Given request -
Copy each line of the data below with the word "that".

▼

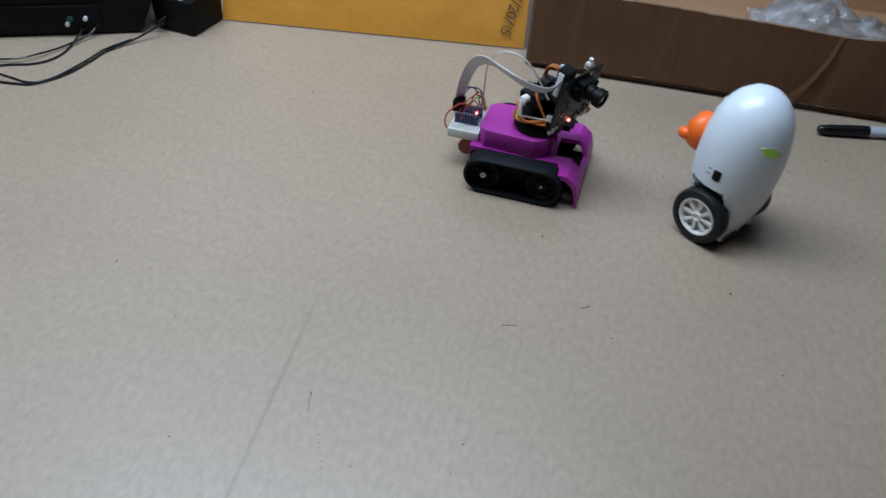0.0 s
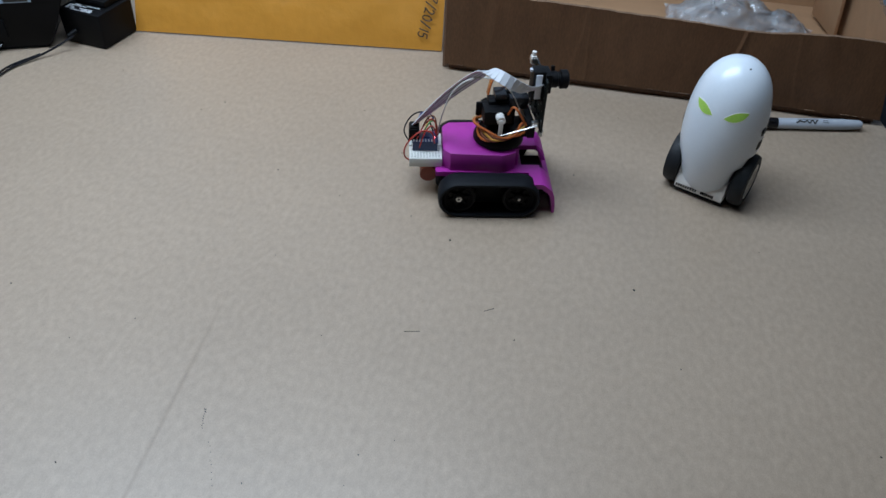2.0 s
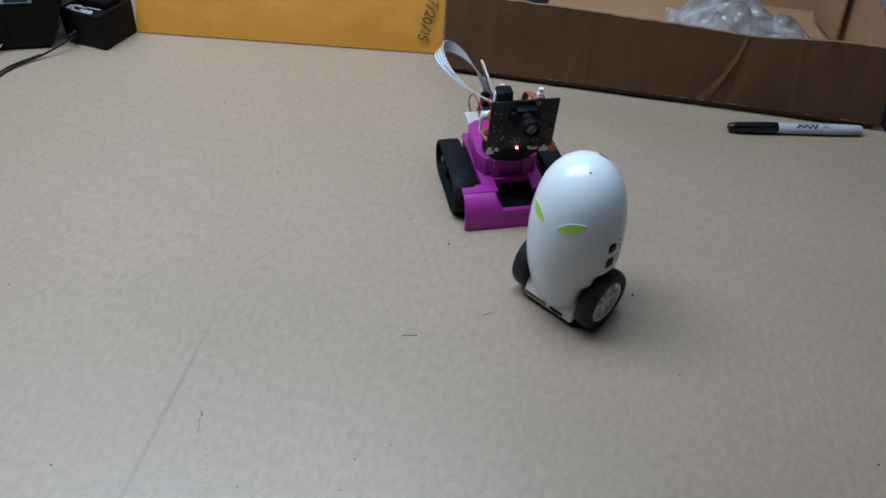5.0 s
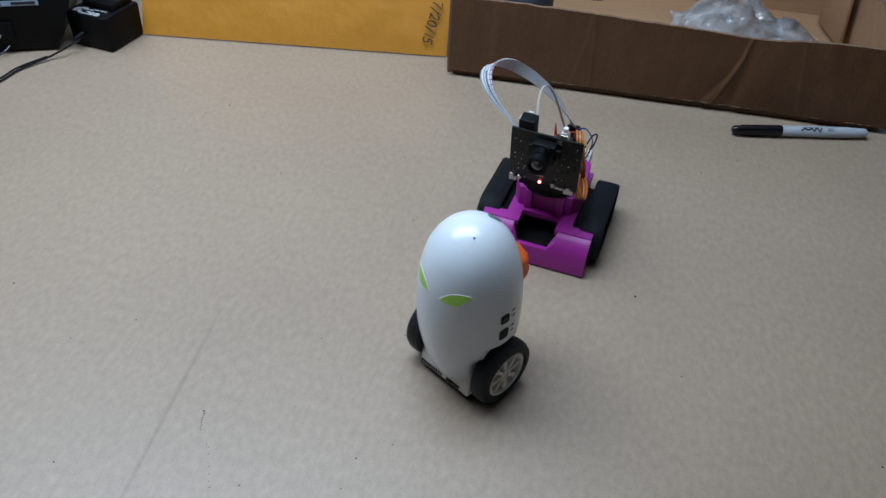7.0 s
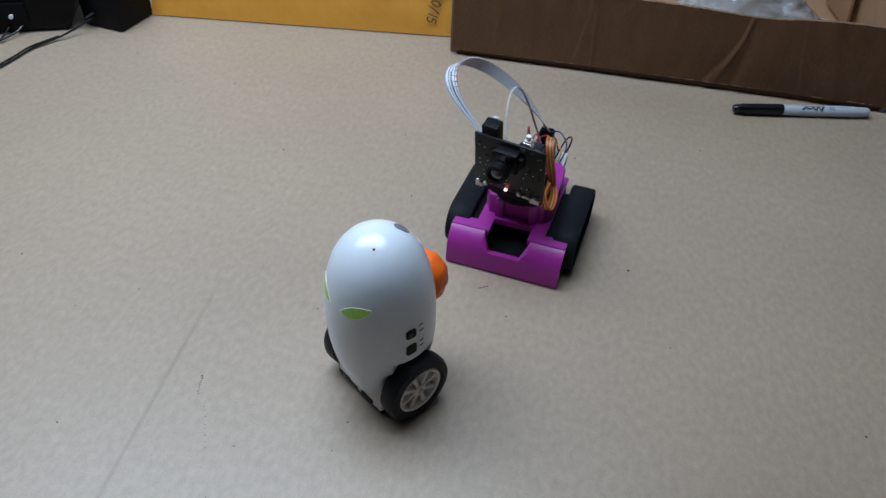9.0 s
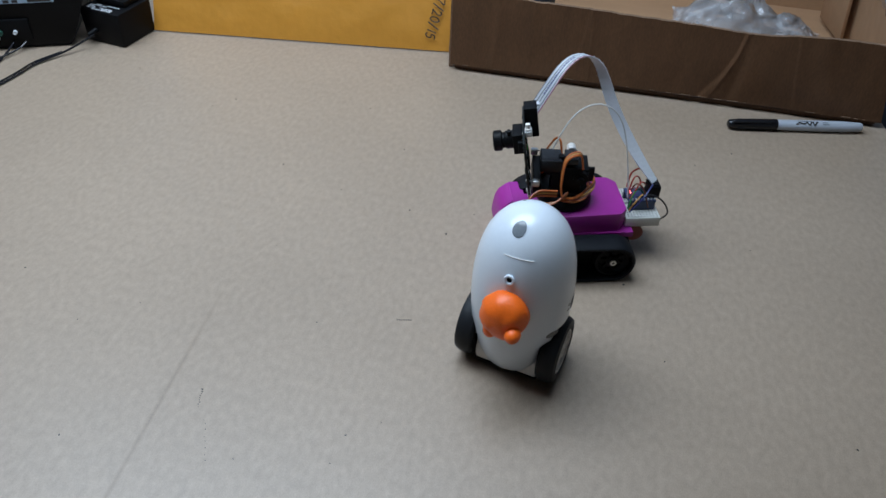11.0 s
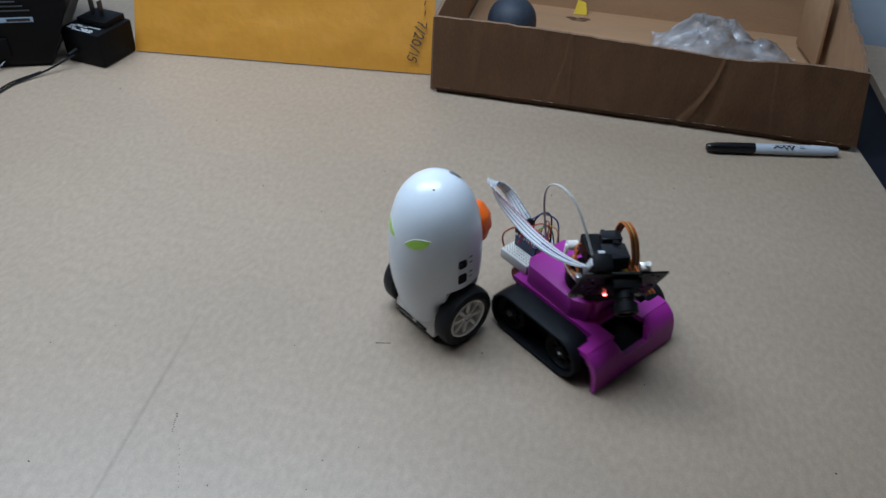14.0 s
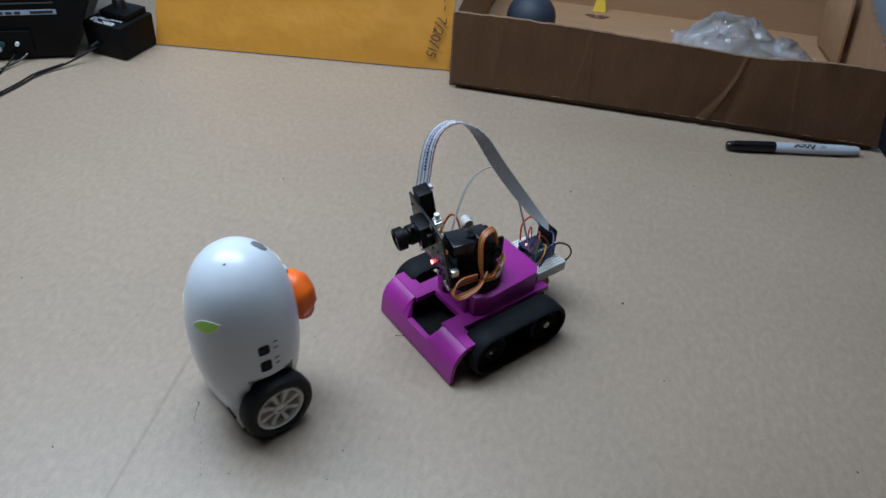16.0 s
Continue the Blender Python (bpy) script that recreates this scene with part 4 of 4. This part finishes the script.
def hang(p0, t0, p3, t3, length, n):
    """Points on a stiff bent strip of a given length between two ends that leave along t0 and arrive from t3."""
    lo, hi = 0.0, 0.5
    def curve(k):
        b, c = p0 + t0 * k, p3 + t3 * k
        return [(1 - s) ** 3 * p0 + 3 * s * (1 - s) ** 2 * b + 3 * s * s * (1 - s) * c + s ** 3 * p3 for s in [i / 60 for i in range(61)]]
    for _ in range(24):
        mid = (lo + hi) / 2
        pts = curve(mid)
        if sum((a - b).length for a, b in zip(pts, pts[1:])) < length:
            lo = mid
        else:
            hi = mid
    pts = curve(lo)
    acc = [0.0]
    for a, b in zip(pts, pts[1:]):
        acc.append(acc[-1] + (b - a).length)
    out = []
    for k in range(n + 1):
        d = acc[-1] * k / n
        i = next(j for j in range(1, 61) if acc[j] >= d - 1e-9)
        w = (d - acc[i - 1]) / max(acc[i] - acc[i - 1], 1e-9)
        out.append(pts[i - 1].lerp(pts[i], w))
    # let the strip relax: bends spread out, the ends stay clamped and the length stays
    p = np.array([tuple(q) for q in out])
    seg = length / n
    ends = {0: p[0].copy(), 1: p[0] + np.array(t0) * seg, n - 1: p[-1] + np.array(t3) * seg, n: p[-1].copy()}
    for _ in range(420):
        bend = p[:-4] - 4 * p[1:-3] + 6 * p[2:-2] - 4 * p[3:-1] + p[4:]
        p[2:-2] -= 0.06 * bend
        for _ in range(3):
            for first in (0, 1):
                a, b = p[first:-1:2], p[first + 1::2]
                d = b - a
                fix = 0.5 * d * (1 - seg / np.maximum(np.linalg.norm(d, axis=1, keepdims=True), 1e-9))
                p[first:-1:2] += fix
                p[first + 1::2] -= fix
            for k, q in ends.items():
                p[k] = q
    return [Vector(q) for q in p]


# ---- where the moving things are: seconds, x, y, heading ----
EGG_ROWS = [
    (0, 0.1456, 0.6565, -38), (0.25, 0.1775, 0.6340, -37), (0.5, 0.1965, 0.6261, -36), (0.6, 0.1910, 0.6290, -42), (0.75, 0.1870, 0.6420, -66),
    (0.9, 0.1860, 0.6460, -86), (1, 0.1870, 0.6510, -93.2), (1.25, 0.2065, 0.7000, -108), (1.5, 0.2164, 0.7198, -114.7), (2, 0.2182, 0.7238, -114),
    (2.3, 0.1881, 0.6760, -118.3), (2.5, 0.1654, 0.6367, -119), (2.7, 0.1410, 0.6013, -128), (3, 0.1154, 0.5706, -127), (3.5, 0.1099, 0.5637, -123.1),
    (3.7, 0.1110, 0.5640, -123.1), (4, 0.1235, 0.5770, -124), (4.2, 0.1240, 0.5775, -124), (5.3, 0.0930, 0.5400, -123), (6.5, 0.0552, 0.4884, -122.8), (7, 0.0426, 0.4714, -122.6), (8, 0.0163, 0.4369, -121.5),
    (8.5, 0.0095, 0.4290, -121.8), (9, 0.0050, 0.4227, -124.5), (9.3, 0.0050, 0.4230, -130), (9.9, 0.0220, 0.4330, -180), (10.6, 0.0640, 0.4650, -250),
    (11.2, 0.0880, 0.4785, -293), (11.5, 0.0879, 0.4775, -300), (12, 0.0790, 0.4640, -303), (12.25, 0.0600, 0.4540, -345), (12.5, 0.0330, 0.4440, -389),
    (12.65, 0.0190, 0.4590, -425), (12.8, 0.0100, 0.4740, -456), (13, 0.0068, 0.4901, -473.1), (13.5, 0.0405, 0.5380, -489), (14, 0.0306, 0.5300, -486),
    (14.5, -0.0082, 0.4896, -486.3), (15, -0.0670, 0.4200, -491.5), (15.5, -0.0871, 0.3916, -491.1), (16, -0.0775, 0.4094, -486.4)]
# seconds, degrees by which the balancing body leans forward
EGG_LEAN = [
    (0, 2), (0.5, 2.6), (1, 1.5), (1.5, 3), (2, 3), (2.5, 2.6), (3, 2), (3.5, 2.5), (4, 3), (4.2, 2.8), (5.3, 2), (6.5, 2), (7, 1.6), (8, 1.4), (8.5, 1.5), (9, 1.2),
    (10.5, 1.5), (11.5, 2), (12, 2), (12.5, 1.4), (13, 0.3), (13.5, 1.5), (14, 3), (14.5, 1.4), (15, -0.5), (15.5, 0), (16, 0)]
TANK_ROWS = [
    (0, -0.0239, 0.6885, -2.9), (0.5, 0.0239, 0.6868, -12.8), (1, 0.0495, 0.6838, -15.1), (1.5, 0.0287, 0.6807, 7.5), (2, 0.0234, 0.6830, 13.3),
    (2.3, 0.0356, 0.6857, 12.1), (2.5, 0.0842, 0.6997, 5.5), (2.7, 0.1133, 0.7100, -17), (2.85, 0.0691, 0.7265, -26), (3, 0.0172, 0.7362, -31),
    (3.3, 0.0084, 0.7134, -47), (3.5, 0.0198, 0.6988, -53.6), (4.2, 0.0198, 0.6988, -53.6), (5.4, 0.0527, 0.6706, -79), (6.5, 0.0793, 0.6448, -98.3),
    (7, 0.0800, 0.6445, -98.8), (8, 0.0774, 0.6365, -97.4), (8.5, 0.0741, 0.6184, -97.8), (9, 0.0676, 0.5973, -96.6), (9.3, 0.0675, 0.5960, -98),
    (10.3, 0.0890, 0.6070, -132), (11.2, 0.1075, 0.6143, -166), (11.5, 0.1082, 0.6143, -170), (12, 0.1531, 0.6076, -216.9), (12.5, 0.1825, 0.5702, -272.5),
    (13, 0.1895, 0.5480, -319.5), (13.5, 0.1715, 0.5420, -351.5), (14, 0.1377, 0.5503, -397.8), (14.5, 0.1217, 0.5730, -430), (15, 0.1094, 0.5915, -474.7),
    (15.5, 0.0492, 0.5223, -490.9), (16, 0.0478, 0.5255, -490.7)]
# seconds, pan (to its left), tilt (upwards)
HEAD_ROWS = [
    (0.0, -26, -8.5), (0.5, -10, -8), (1.0, 7, -10.5), (1.5, 5.5, -2.5), (2.0, 4.5, 0), (2.3, 3, -3), (2.5, 0, -8), (2.7, -34, -26), (3.0, -42, -11), (3.5, 0, -4), (4.2, 0, -4),
    (6.5, -1, -8), (7.0, -3, -7), (8.0, -6, -8), (8.5, -8, -8), (9.0, -9, -8), (11.3, -8, -12), (11.5, -9, -14), (12.0, -35, -7), (12.5, -50, -6), (13.0, -56, -4), (13.5, -57, -28),
    (14.0, -35, -31), (14.5, -19, -30), (15.0, -23, -28), (15.5, -11, -11), (16.0, -11.5, -10.5)]
# seconds, the way in which the ribbon leaves the camera board (in the space of the pan head), and the way it rises from the rear socket
RIBBON_OUT = [
    (0.0, 0.26, -0.94, 0.23, 0.19, -0.20, 0.96), (0.5, 0.0, -0.99, 0.14, 0.15, 0.10, 0.97), (1.0, -0.47, -0.87, 0.17, 0.48, 0.19, 0.86), (1.5, -0.46, -0.81, 0.36, 0.70, 0.11, 0.71),
    (2.0, -0.55, -0.75, 0.36, 0.70, 0.05, 0.71), (2.5, -0.55, -0.75, 0.2, 0.45, 0.05, 0.85), (2.7, -0.7, -0.4, -0.2, -0.1, -0.1, 0.9), (3.0, -0.80, -0.19, -0.58, -0.60, -0.21, 0.77),
    (3.5, -0.62, -0.76, 0.19, -0.35, -0.41, 0.84), (4.2, -0.62, -0.76, 0.19, -0.35, -0.41, 0.84), (6.5, -0.21, -0.85, 0.48, 0.33, -0.37, 0.87), (9.0, -0.21, -0.85, 0.48, 0.33, -0.37, 0.87),
    (11.4, -0.52, -0.19, 0.83, 0.55, -0.60, 0.55), (12.0, -0.24, -0.96, 0.18, 0.32, -0.38, 0.87), (12.5, 0.35, -0.90, 0.17, 0.0, 0.10, 0.95), (13.0, -0.60, -0.78, 0.0, -0.04, -0.28, 0.96),
    (13.5, 0.0, -0.87, 0.30, 0.20, -0.40, 0.87), (14.0, -0.81, -0.29, -0.51, -0.80, 0.0, 0.45), (14.5, -0.28, -0.84, 0.47, 0.09, -0.61, 0.78), (15.0, -0.34, -0.76, 0.55, 0.60, -0.22, 0.77),
    (15.5, -0.31, -0.36, 0.88, 0.65, -0.08, 0.76), (16.0, -0.31, -0.36, 0.88, 0.65, -0.08, 0.76)]


def at_time(rows, t):
    """The row's values at t, straight between rows."""
    for a, b in zip(rows, rows[1:]):
        if a[0] <= t <= b[0]:
            w = (t - a[0]) / (b[0] - a[0])
            return [p + (q - p) * w for p, q in zip(a[1:], b[1:])]
    return list(rows[-1][1:])


def strip_rows(links, times, ends, length):
    """Keys for the links of a bent strip: ends(t) gives its end points, directions and widths in the robot's space."""
    n = len(links)
    rows = [[] for _ in links]
    for t in times:
        p0, t0, w0, wm, p3, t3, w3 = ends(t)
        pts = hang(p0, t0, p3, t3, length, n)
        ways = [(b - a).normalized() for a, b in zip(pts, pts[1:])]
        wide = []
        for k, d in enumerate(ways):
            f = (k + 0.5) / n
            w = w0.lerp(wm, f / 0.7) if f < 0.7 else wm.lerp(w3, (f - 0.7) / 0.3)
            w = (w - d * w.dot(d)).normalized()
            wide.append(-w if wide and w.dot(wide[-1]) < 0 else w)
        # spread the twist evenly along the strip
        for _ in range(40):
            mid = [(wide[k - 1] + wide[k] + wide[k + 1]) for k in range(1, n - 1)]
            wide[1:-1] = [(w - d * w.dot(d)).normalized() for w, d in zip(mid, ways[1:-1])]
        for k, (d, w) in enumerate(zip(ways, wide)):
            m = Matrix((d, w, d.cross(w))).transposed().to_4x4()
            rows[k].append((t, Matrix.Translation((pts[k] + pts[k + 1]) / 2) @ m))
    for link, r in zip(links, rows):
        walk(link, r)


def head_pose(t):
    pan, tilt = at_time(HEAD_ROWS, t)
    a = pose(PAN_X, 0, 0, 0, 0, pan)
    return a, a @ pose(PAN_OUT, 0, PAN_Z, 0, -tilt, 0)


def motions():
    walk(egg, [(t, pose(x, y, 0.024, 0, at_time(EGG_LEAN, t)[0], a) @ Matrix.Translation((0, 0, -0.024))) for t, x, y, a in EGG_ROWS])
    walk(tank, [(t, pose(x, y, 0, 0, 0, a)) for t, x, y, a in TANK_ROWS])
    walk(pan_head, [(r[0], head_pose(r[0])[0]) for r in HEAD_ROWS])
    walk(camera_board, [(r[0], head_pose(r[0])[1]) for r in HEAD_ROWS])
    # wheels roll with the ground they cover
    for wheel, axis, s in egg_wheels:
        turn, rows, last = 0.0, [], None
        for k in range(321):
            t = k * 0.05
            x, y, a = at_time(EGG_ROWS, t)
            c, sn = math.cos(radians(a)), math.sin(radians(a))
            p = Vector((x - 0.0292 * s * sn, y + 0.0292 * s * c))
            if last is not None:
                turn += math.degrees((p - last).dot(Vector((c, sn))) / 0.0240) * s
            last = p
            rows.append((t, axis @ Matrix.Rotation(radians(turn), 4, "Z")))
        walk(wheel, rows)
    times = sorted({r[0] for r in HEAD_ROWS})
    def ribbon_ends(t):
        b = head_pose(t)[1]
        r = b.to_3x3()
        return (b @ Vector((0.0085, -0.0245, 0.0400)), (head_pose(t)[0].to_3x3() @ Vector(at_time(RIBBON_OUT, t)[:3])).normalized(), r @ Vector((0.3, -0.6, 0.75)), Vector((0.75, -0.13, -0.65)),
                Vector((-0.0645, 0.0, 0.0600)), Vector(at_time(RIBBON_OUT, t)[3:]).normalized(), Vector((0.75, 0.65, 0.2)))
    strip_rows(ribbon_links, times, ribbon_ends, RIBBON_LENGTH)
    def lead_ends(t):
        a = head_pose(t)[0]
        return (a @ Vector((0.013, -0.010, 0.082)), (a.to_3x3() @ Vector((-0.40, -0.30, 0.85))).normalized(), a.to_3x3() @ Vector((0, 1, 0)), Vector((0, 1, 0)),
                Vector((-0.0440, 0.004, 0.0480)), Vector((0.05, -0.35, 1.0)).normalized(), Vector((0, 1, 0)))
    strip_rows(lead_links, times, lead_ends, LEAD_LENGTH)


# ---- build ----
room()
table()
table_marks()
shallow_box()
ball()
foam_scrap()
plastic_bag()
envelope()
marker()
device()
adapter()
leads()
egg, egg_wheels = egg_robot()
tank, pan_head, camera_board, ribbon_links, lead_links = tracked_robot()
motions()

▲

Written solution -
Continue the Blender Python (bpy) script that recreates this scene with part 4 of 4. This part finishes the script.
    """Points on a stiff bent strip of a given length between two ends that leave along t0 and arrive from t3."""